◆ **Written exercise**
Exactly repeat the material, dropping only the pictures.

***

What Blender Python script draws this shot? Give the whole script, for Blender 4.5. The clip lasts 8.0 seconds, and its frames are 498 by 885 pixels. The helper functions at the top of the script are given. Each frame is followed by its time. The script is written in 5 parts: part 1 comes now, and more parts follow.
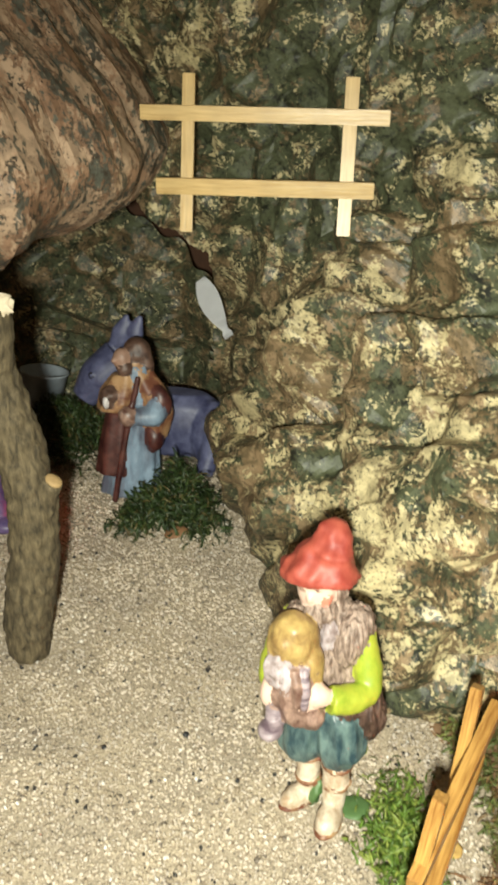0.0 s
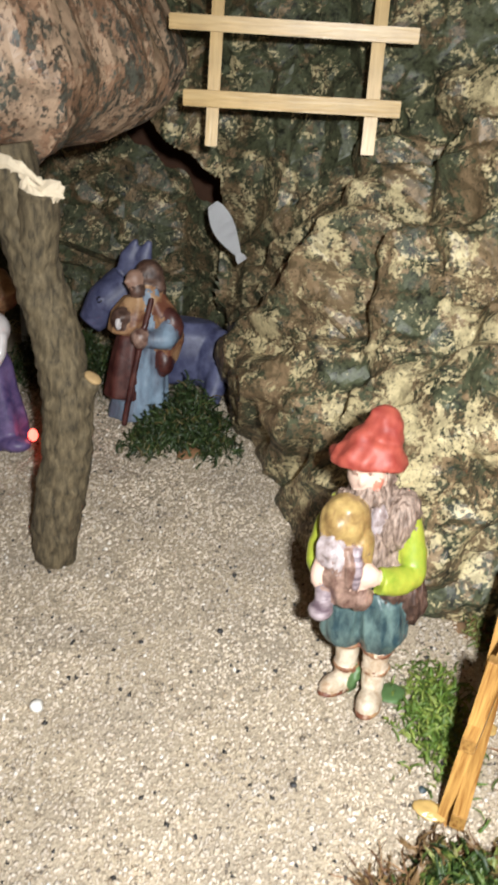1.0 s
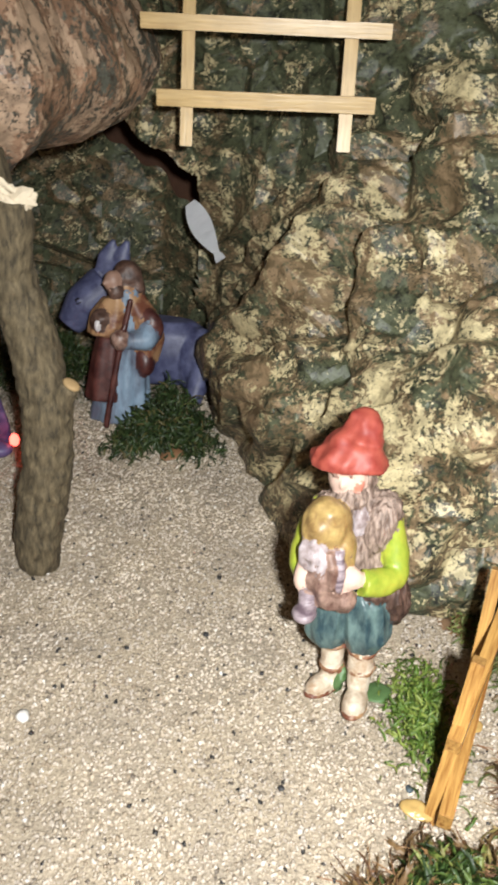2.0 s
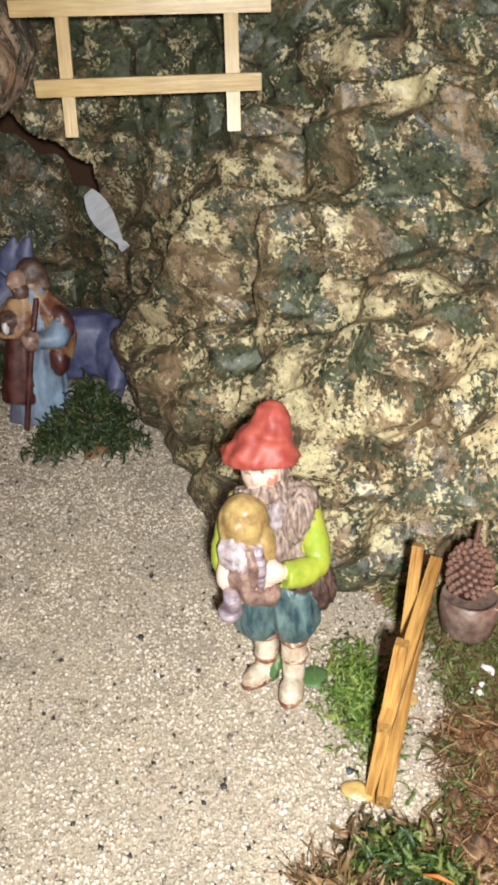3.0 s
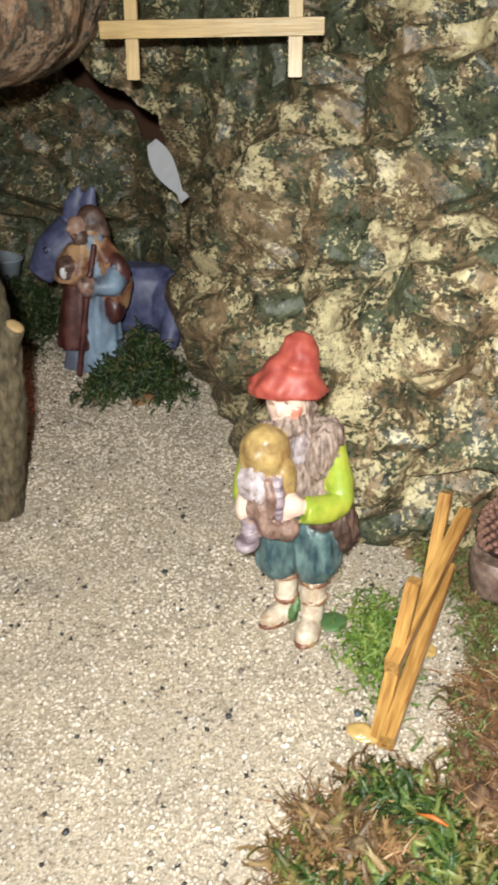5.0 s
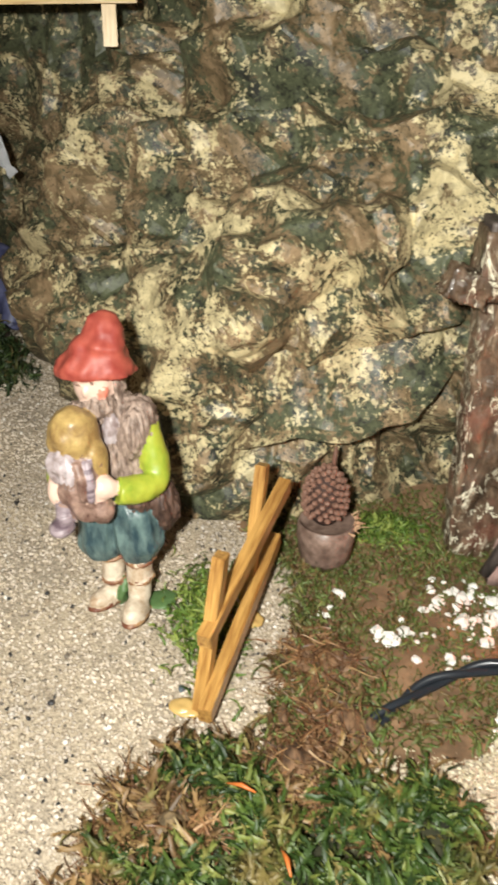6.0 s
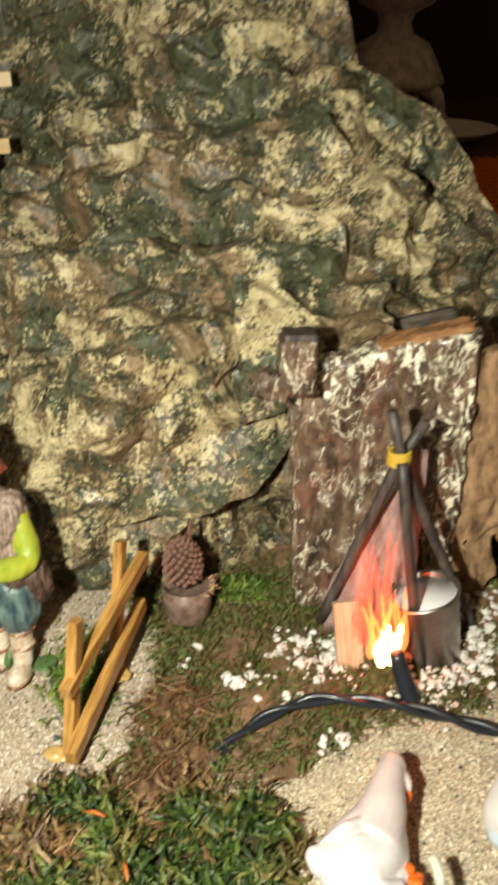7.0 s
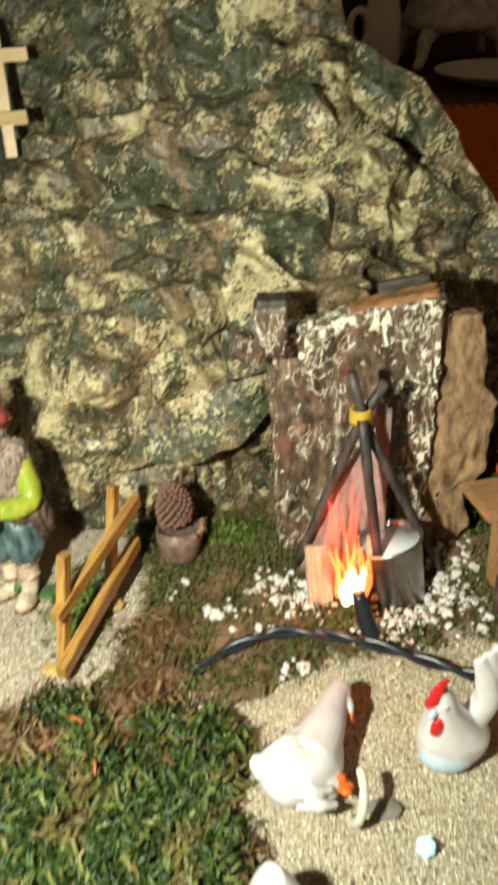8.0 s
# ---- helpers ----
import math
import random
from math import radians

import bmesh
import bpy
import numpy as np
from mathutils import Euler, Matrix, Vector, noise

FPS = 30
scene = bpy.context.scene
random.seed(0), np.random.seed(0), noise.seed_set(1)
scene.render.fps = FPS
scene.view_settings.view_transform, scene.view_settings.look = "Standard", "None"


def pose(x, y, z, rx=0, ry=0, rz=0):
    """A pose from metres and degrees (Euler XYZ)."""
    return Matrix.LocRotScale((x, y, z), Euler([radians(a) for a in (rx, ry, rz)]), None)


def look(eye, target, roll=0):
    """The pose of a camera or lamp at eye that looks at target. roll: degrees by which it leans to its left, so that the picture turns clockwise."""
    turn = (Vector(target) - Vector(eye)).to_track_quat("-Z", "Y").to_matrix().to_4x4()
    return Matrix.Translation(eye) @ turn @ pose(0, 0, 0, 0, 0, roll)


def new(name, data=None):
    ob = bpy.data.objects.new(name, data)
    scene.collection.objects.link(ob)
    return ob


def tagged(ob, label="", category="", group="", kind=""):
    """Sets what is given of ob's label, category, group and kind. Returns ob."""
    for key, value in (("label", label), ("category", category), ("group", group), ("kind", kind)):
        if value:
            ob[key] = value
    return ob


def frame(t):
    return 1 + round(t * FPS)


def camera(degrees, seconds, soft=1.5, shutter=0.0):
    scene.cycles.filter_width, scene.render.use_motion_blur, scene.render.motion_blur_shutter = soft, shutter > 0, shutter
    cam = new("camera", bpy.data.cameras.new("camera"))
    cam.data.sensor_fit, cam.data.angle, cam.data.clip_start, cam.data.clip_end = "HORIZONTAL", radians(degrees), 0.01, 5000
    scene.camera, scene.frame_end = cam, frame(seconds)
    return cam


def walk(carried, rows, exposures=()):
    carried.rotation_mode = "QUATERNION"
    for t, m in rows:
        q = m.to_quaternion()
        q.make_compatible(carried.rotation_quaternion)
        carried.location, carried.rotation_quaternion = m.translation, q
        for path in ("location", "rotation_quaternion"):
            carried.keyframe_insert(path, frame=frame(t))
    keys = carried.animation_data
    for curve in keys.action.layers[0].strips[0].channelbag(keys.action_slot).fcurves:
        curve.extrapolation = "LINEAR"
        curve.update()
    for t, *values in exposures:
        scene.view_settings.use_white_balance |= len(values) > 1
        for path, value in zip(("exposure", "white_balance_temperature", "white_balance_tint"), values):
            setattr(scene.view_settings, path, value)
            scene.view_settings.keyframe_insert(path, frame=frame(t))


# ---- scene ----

***

◆ **Full output**
What Blender Python script draws this shot? Give the whole script, for Blender 4.5. The clip lasts 8.0 seconds, and its frames are 498 by 885 pixels. The helper functions at the top of the script are given. Each frame is followed by its time. The script is written in 5 parts: part 1 comes now, and more parts follow.
0.0 s
1.0 s
2.0 s
3.0 s
5.0 s
6.0 s
7.0 s
8.0 s
# ---- helpers ----
import math
import random
from math import radians

import bmesh
import bpy
import numpy as np
from mathutils import Euler, Matrix, Vector, noise

FPS = 30
scene = bpy.context.scene
random.seed(0), np.random.seed(0), noise.seed_set(1)
scene.render.fps = FPS
scene.view_settings.view_transform, scene.view_settings.look = "Standard", "None"


def pose(x, y, z, rx=0, ry=0, rz=0):
    """A pose from metres and degrees (Euler XYZ)."""
    return Matrix.LocRotScale((x, y, z), Euler([radians(a) for a in (rx, ry, rz)]), None)


def look(eye, target, roll=0):
    """The pose of a camera or lamp at eye that looks at target. roll: degrees by which it leans to its left, so that the picture turns clockwise."""
    turn = (Vector(target) - Vector(eye)).to_track_quat("-Z", "Y").to_matrix().to_4x4()
    return Matrix.Translation(eye) @ turn @ pose(0, 0, 0, 0, 0, roll)


def new(name, data=None):
    ob = bpy.data.objects.new(name, data)
    scene.collection.objects.link(ob)
    return ob


def tagged(ob, label="", category="", group="", kind=""):
    """Sets what is given of ob's label, category, group and kind. Returns ob."""
    for key, value in (("label", label), ("category", category), ("group", group), ("kind", kind)):
        if value:
            ob[key] = value
    return ob


def frame(t):
    return 1 + round(t * FPS)


def camera(degrees, seconds, soft=1.5, shutter=0.0):
    scene.cycles.filter_width, scene.render.use_motion_blur, scene.render.motion_blur_shutter = soft, shutter > 0, shutter
    cam = new("camera", bpy.data.cameras.new("camera"))
    cam.data.sensor_fit, cam.data.angle, cam.data.clip_start, cam.data.clip_end = "HORIZONTAL", radians(degrees), 0.01, 5000
    scene.camera, scene.frame_end = cam, frame(seconds)
    return cam


def walk(carried, rows, exposures=()):
    carried.rotation_mode = "QUATERNION"
    for t, m in rows:
        q = m.to_quaternion()
        q.make_compatible(carried.rotation_quaternion)
        carried.location, carried.rotation_quaternion = m.translation, q
        for path in ("location", "rotation_quaternion"):
            carried.keyframe_insert(path, frame=frame(t))
    keys = carried.animation_data
    for curve in keys.action.layers[0].strips[0].channelbag(keys.action_slot).fcurves:
        curve.extrapolation = "LINEAR"
        curve.update()
    for t, *values in exposures:
        scene.view_settings.use_white_balance |= len(values) > 1
        for path, value in zip(("exposure", "white_balance_temperature", "white_balance_tint"), values):
            setattr(scene.view_settings, path, value)
            scene.view_settings.keyframe_insert(path, frame=frame(t))


# ---- scene ----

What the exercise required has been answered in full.